Si la norme agit comme une forme de sommeil partagé, alors le regard d’autrui en est le gardien silencieux. Ce regard valide, encadre, régule. Il peut être chaleureux ou glaçant, explicite ou diffus — mais il est toujours là. Et dès notre plus jeune âge, nous apprenons à le chercher, à le craindre, à le désirer. Nous ne naissons pas avec le besoin d’être validés : nous l’apprenons.
Chaque enfant, avant même de parler, développe une sensibilité extrême à l’ambiance visuelle et émotionnelle autour de lui. Un haussement de sourcil, un sourire réconfortant, un silence froid — autant de signaux qui conditionnent le comportement. Peu à peu, l’enfant comprend que certains gestes déclenchent de l’attention, de l’amour, de la sécurité, tandis que d’autres suscitent distance, réprobation, gêne ou colère. Le monde se divise alors en zones autorisées et zones dangereuses, non pas en fonction de ce qui est juste, mais en fonction de ce qui est accepté.
Ainsi se forme un premier automatisme fondamental : je suis ce que les autres acceptent de voir en moi.
Et plus ce mécanisme se répète, plus il devient imperceptible. À l’âge adulte, nous ne percevons plus ce besoin de validation comme un réflexe appris — nous le vivons comme une évidence : « j’ai besoin qu’on me comprenne », « j’ai besoin d’être aimé tel que je suis », « j’ai besoin de reconnaissance ». Ces phrases semblent légitimes, humaines — mais sont-elles réellement nôtres ? Ou bien ne sont-elles que l’écho d’une quête d’approbation si ancienne qu’elle est devenue structurelle ?
Le problème n’est pas d’avoir besoin des autres — le lien est fondamental, structurant. Le problème survient lorsque l’autre devient miroir unique de notre valeur. Lorsque son regard ne reflète pas notre singularité, mais la norme à laquelle nous avons su (ou non) nous adapter.
À ce moment-là, exister revient à conformer sa lumière à la forme de l’ampoule collective. Pas trop fort, pas trop sombre. Juste ce qu’il faut pour ne pas déranger.
La dépendance au regard devient alors une seconde peau. On n'agit plus pour expérimenter, mais pour être vu. On ne crée plus pour explorer, mais pour être reconnu.
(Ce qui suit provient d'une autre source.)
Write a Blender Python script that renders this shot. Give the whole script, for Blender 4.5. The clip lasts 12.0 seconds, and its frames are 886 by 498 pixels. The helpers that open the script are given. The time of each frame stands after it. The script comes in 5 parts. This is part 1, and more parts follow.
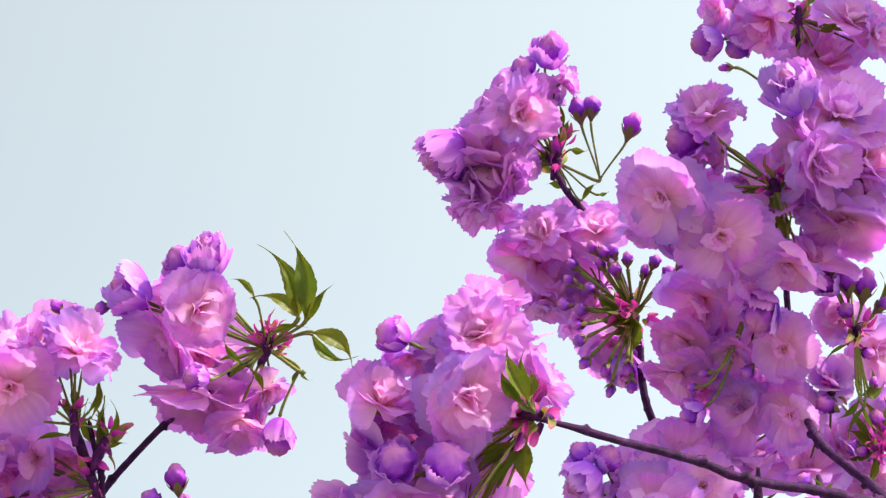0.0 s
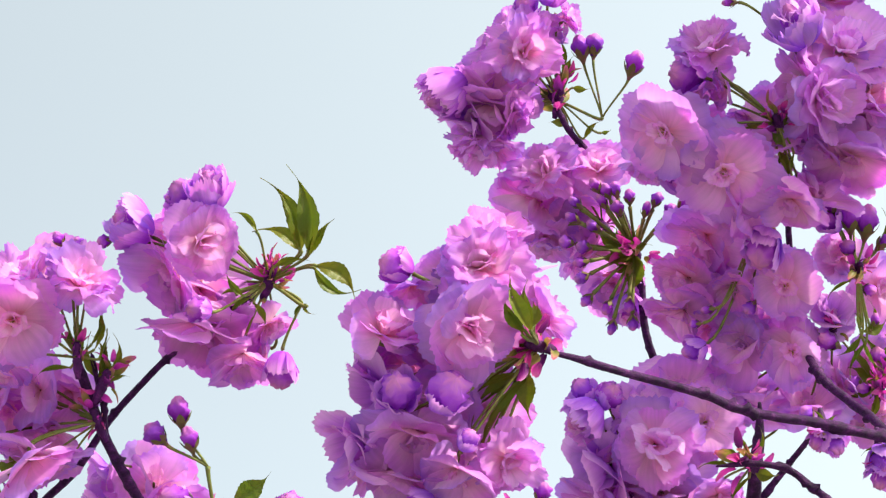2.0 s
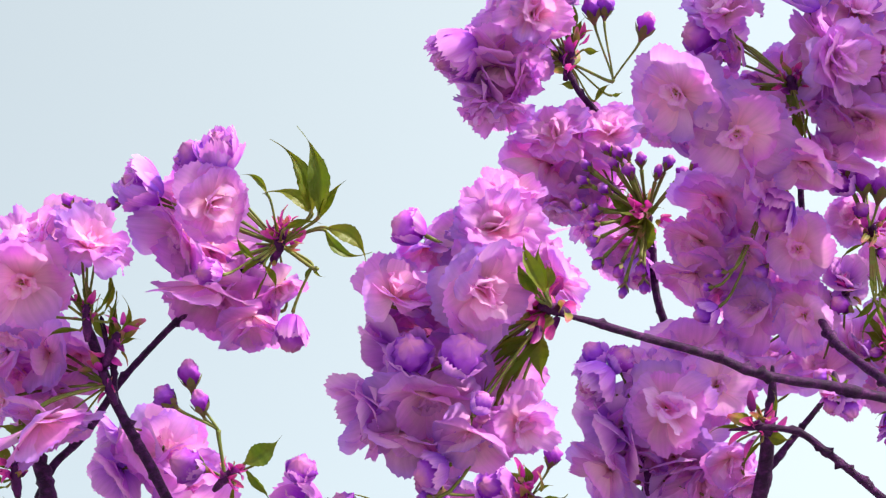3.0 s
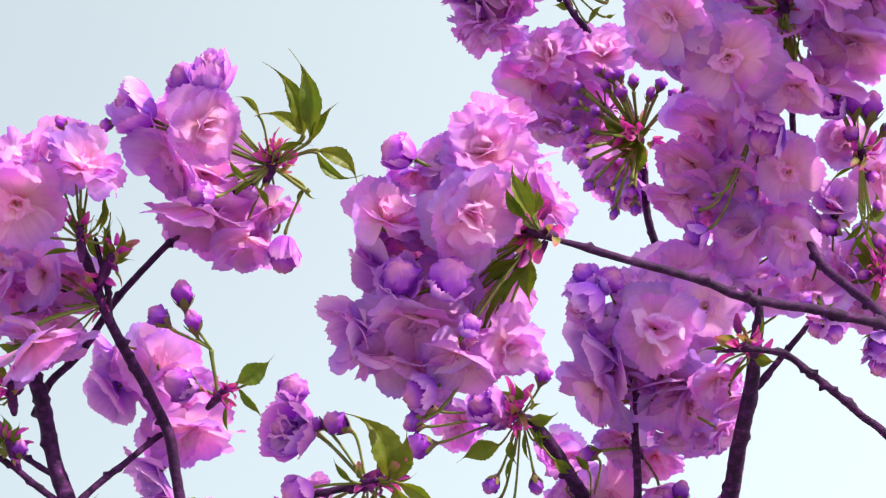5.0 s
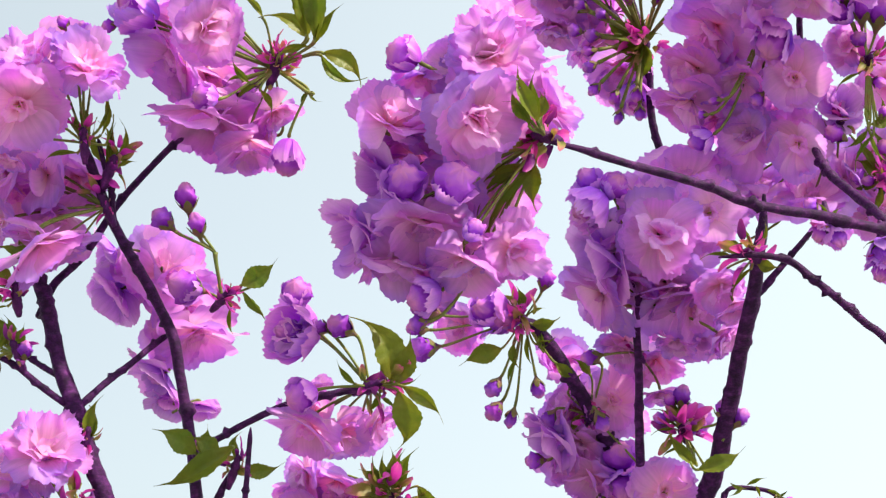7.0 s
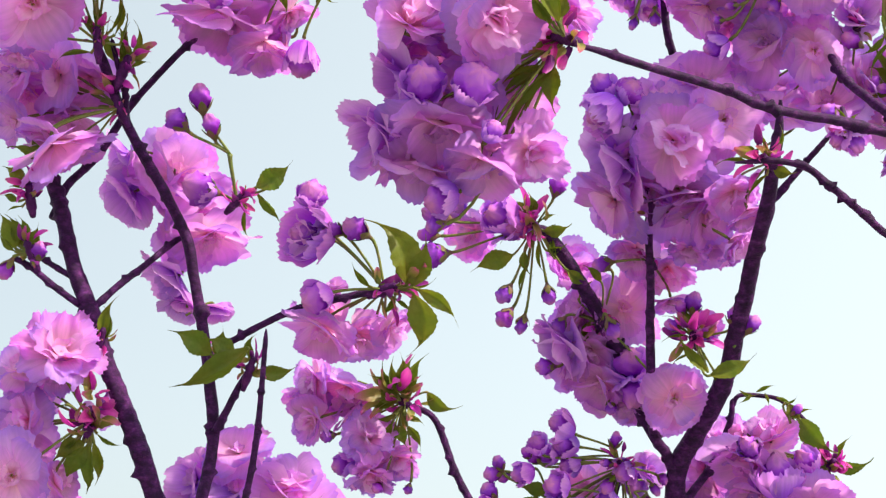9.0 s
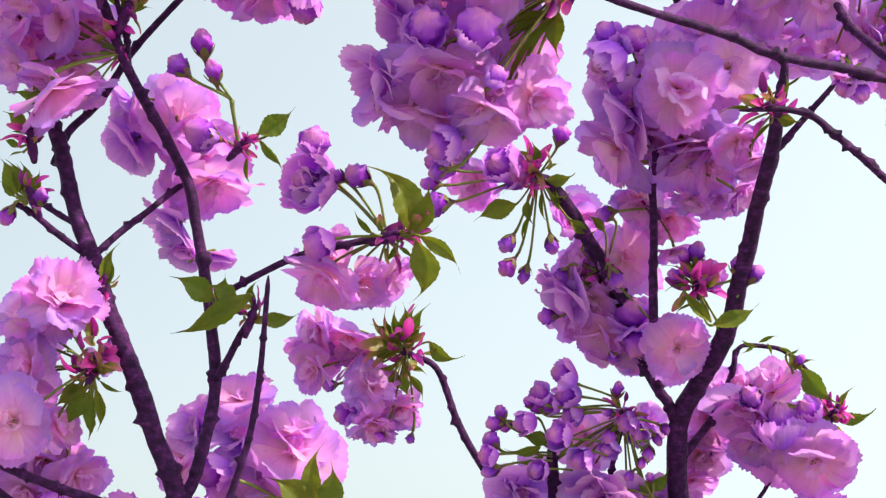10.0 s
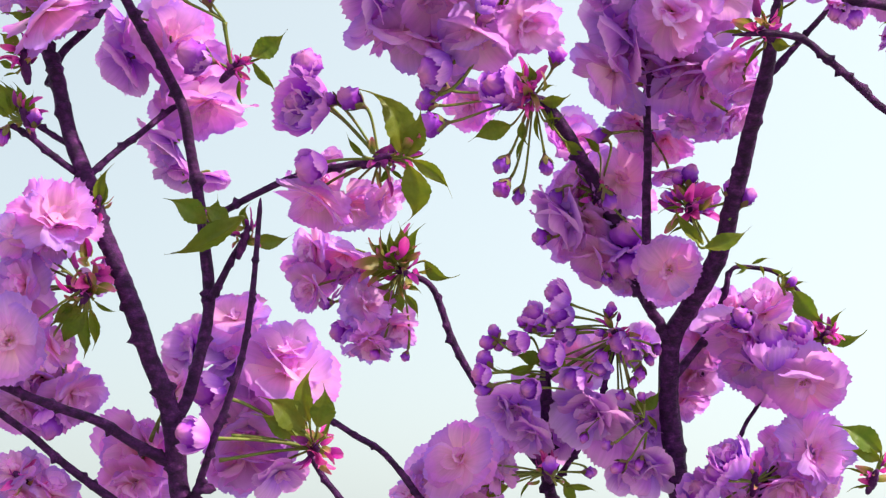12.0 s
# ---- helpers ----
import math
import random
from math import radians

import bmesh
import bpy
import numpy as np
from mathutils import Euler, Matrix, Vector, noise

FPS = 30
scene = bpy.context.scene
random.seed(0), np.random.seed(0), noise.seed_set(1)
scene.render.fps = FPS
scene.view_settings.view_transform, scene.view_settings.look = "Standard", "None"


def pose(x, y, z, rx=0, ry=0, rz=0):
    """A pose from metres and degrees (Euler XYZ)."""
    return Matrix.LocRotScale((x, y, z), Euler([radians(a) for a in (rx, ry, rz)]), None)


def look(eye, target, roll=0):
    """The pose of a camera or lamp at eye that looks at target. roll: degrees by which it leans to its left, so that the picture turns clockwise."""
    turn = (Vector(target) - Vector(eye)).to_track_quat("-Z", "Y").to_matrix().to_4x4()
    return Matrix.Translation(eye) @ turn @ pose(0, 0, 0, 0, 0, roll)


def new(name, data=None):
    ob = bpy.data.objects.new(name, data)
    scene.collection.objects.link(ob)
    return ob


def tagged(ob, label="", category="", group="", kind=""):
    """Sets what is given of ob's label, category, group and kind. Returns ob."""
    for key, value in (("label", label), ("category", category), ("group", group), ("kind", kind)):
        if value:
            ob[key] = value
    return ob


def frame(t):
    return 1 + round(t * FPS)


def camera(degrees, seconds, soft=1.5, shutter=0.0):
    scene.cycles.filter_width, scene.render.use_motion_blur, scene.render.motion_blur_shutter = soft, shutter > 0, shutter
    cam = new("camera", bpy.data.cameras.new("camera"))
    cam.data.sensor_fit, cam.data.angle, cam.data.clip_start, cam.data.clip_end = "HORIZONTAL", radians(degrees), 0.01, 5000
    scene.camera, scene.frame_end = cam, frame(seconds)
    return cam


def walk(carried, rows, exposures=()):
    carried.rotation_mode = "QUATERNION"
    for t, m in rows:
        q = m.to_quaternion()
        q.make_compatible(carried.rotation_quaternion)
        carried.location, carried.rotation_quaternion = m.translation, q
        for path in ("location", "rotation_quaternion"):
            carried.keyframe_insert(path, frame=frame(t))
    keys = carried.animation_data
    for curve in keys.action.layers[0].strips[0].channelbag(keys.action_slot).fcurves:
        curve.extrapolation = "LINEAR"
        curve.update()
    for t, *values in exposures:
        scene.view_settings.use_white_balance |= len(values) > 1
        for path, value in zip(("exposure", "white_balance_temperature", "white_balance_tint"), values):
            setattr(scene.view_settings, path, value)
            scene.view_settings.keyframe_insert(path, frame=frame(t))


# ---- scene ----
# ---- the camera and its walk: carried by hand, tilting slowly down ----
cam = camera(30, 12.0, soft=1.3)
walk(cam, [
    (0, pose(0.0051, -0.0075, 1.5625, 117.495, 0.587, 0.170)),
    (0.5, pose(0.0054, -0.0050, 1.5587, 117.259, 0.587, 0.126)),
    (1, pose(0.0099, -0.0048, 1.5502, 117.082, 0.696, 0.479)),
    (1.5, pose(0.0091, -0.0029, 1.5502, 116.596, 0.610, 0.352)),
    (2, pose(0.0023, 0.0002, 1.5496, 116.114, 0.579, 0.082)),
    (2.5, pose(-0.0004, 0.0025, 1.5490, 115.523, 0.574, 0.239)),
    (3, pose(-0.0040, 0.0077, 1.5501, 114.987, 0.537, 0.082)),
    (5, pose(0.0036, -0.0030, 1.5530, 111.875, 0.245, 0.106)),
    (5.5, pose(0.0033, -0.0041, 1.5553, 111.081, 0.196, 0.009)),
    (6, pose(0.0055, -0.0048, 1.5588, 110.072, 0.025, 0.102)),
    (6.5, pose(0.0043, -0.0043, 1.5576, 109.172, -0.030, -0.002)),
    (7, pose(0.0014, -0.0019, 1.5535, 108.544, -0.051, -0.000)),
    (9, pose(-0.0119, 0.0035, 1.5461, 105.732, -0.321, -0.387)),
    (9.5, pose(-0.0127, 0.0060, 1.5421, 105.085, -0.418, -0.374)),
    (10, pose(-0.0116, 0.0078, 1.5407, 104.300, -0.515, -0.328)),
    (10.5, pose(-0.0051, 0.0065, 1.5410, 103.454, -0.771, -0.056)),
    (11, pose(-0.0033, 0.0048, 1.5408, 102.675, -0.802, -0.036)),
    (11.5, pose(0.0001, 0.0034, 1.5441, 101.894, -0.927, 0.008)),
    (12, pose(-0.0010, -0.0000, 1.5482, 101.075, -0.946, -0.044)),
], exposures=[(0, 0.50), (7, 0.50), (9, 0.47), (12, 0.47)])

# ---- daylight: hazy spring sky and one sun ----
SUN_EL, SUN_AZ = 46.0, 114.0          # degrees above the horizon; degrees to the right of north (+y)
world = bpy.data.worlds.new("hazy_sky")
scene.world = world
world.use_nodes = True
wn, wl = world.node_tree.nodes, world.node_tree.links
wn.clear()
sky = wn.new("ShaderNodeTexSky")
sky.sky_type = 'NISHITA'
sky.sun_disc = False
sky.sun_elevation, sky.sun_rotation = radians(SUN_EL), radians(SUN_AZ)
sky.air_density, sky.dust_density, sky.ozone_density = 1.0, 4.0, 1.5
sky_bg, haze_bg, sky_add, sky_out = (wn.new("ShaderNodeBackground"), wn.new("ShaderNodeBackground"),
                                     wn.new("ShaderNodeAddShader"), wn.new("ShaderNodeOutputWorld"))
sky_bg.inputs["Strength"].default_value = 0.053
haze_bg.inputs["Color"].default_value = (0.89, 0.985, 0.965, 1)
# the haze brightens towards the sun
w_tc, w_dot, w_gain = wn.new("ShaderNodeTexCoord"), wn.new("ShaderNodeVectorMath"), wn.new("ShaderNodeMath")
w_dot.operation, w_gain.operation = 'DOT_PRODUCT', 'MULTIPLY_ADD'
w_dot.inputs[1].default_value = (math.sin(radians(SUN_AZ)), math.cos(radians(SUN_AZ)), -0.25)
w_gain.inputs[1].default_value, w_gain.inputs[2].default_value, w_gain.use_clamp = 0.325, 0.675, False
w_floor = wn.new("ShaderNodeMath")
w_floor.operation = 'MAXIMUM'
w_floor.inputs[1].default_value = 0.2
wl.new(w_tc.outputs["Generated"], w_dot.inputs[0])
wl.new(w_dot.outputs["Value"], w_gain.inputs[0])
wl.new(w_gain.outputs[0], w_floor.inputs[0])
wl.new(w_floor.outputs[0], haze_bg.inputs["Strength"])
wl.new(sky.outputs[0], sky_bg.inputs["Color"])
wl.new(sky_bg.outputs[0], sky_add.inputs[0])
wl.new(haze_bg.outputs[0], sky_add.inputs[1])
wl.new(sky_add.outputs[0], sky_out.inputs["Surface"])

sun_data = bpy.data.lights.new("sun", 'SUN')
sun_data.energy, sun_data.angle, sun_data.color = 5.0, radians(0.6), (1.0, 0.89, 0.73)
sun_lamp = new("sun", sun_data)
sun_dir = Vector((math.cos(radians(SUN_EL)) * math.sin(radians(SUN_AZ)), math.cos(radians(SUN_EL)) * math.cos(radians(SUN_AZ)),
                  math.sin(radians(SUN_EL))))
sun_lamp.matrix_world = look(sun_dir * 20, (0, 0, 0))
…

Et paradoxalement, plus on cherche à « être soi », plus on devient dépendant de ceux qui peuvent — ou non — valider cette expression.
On appelle cela aujourd’hui affirmation de soi, authenticité, développement personnel. Mais souvent, il s’agit juste d’apprendre à se vendre dans une vitrine plus sophistiquée. Dans une lecture psychooptique, ce regard d’autrui est un faisceau codé : il ne perçoit que ce qui correspond à ses propres filtres. Lorsque nous nous construisons exclusivement à travers ce prisme, nous devenons prisonniers de ses limites.
On pourrait dire que le regard collectif ne voit pas l’individu, mais le degré de conformité à la figure du “moi acceptable”. Et l’individu, à force de vouloir appartenir, finit par s’y plier.
Mais l’humain n’est pas un code. Il déborde, il échappe, il vibre ailleurs. Et c’est là que naît la tension : le besoin de reconnaissance se heurte au besoin de vérité intérieure. Tant que cette tension n’est pas conscientisée, elle engendre malaises, fausses routes, ruptures, voire addictions. Car tout manque d’être appelle une compensation.
Alors on scroll.
On performe.
On se réinvente sans fin pour plaire, pour rassurer, pour correspondre à l’image attendue.
Et ce faisant, on s’éloigne. De quoi ? De soi, justement — de ce que nous aurions vu, senti, osé… si le regard des autres ne nous avait pas tant structuré.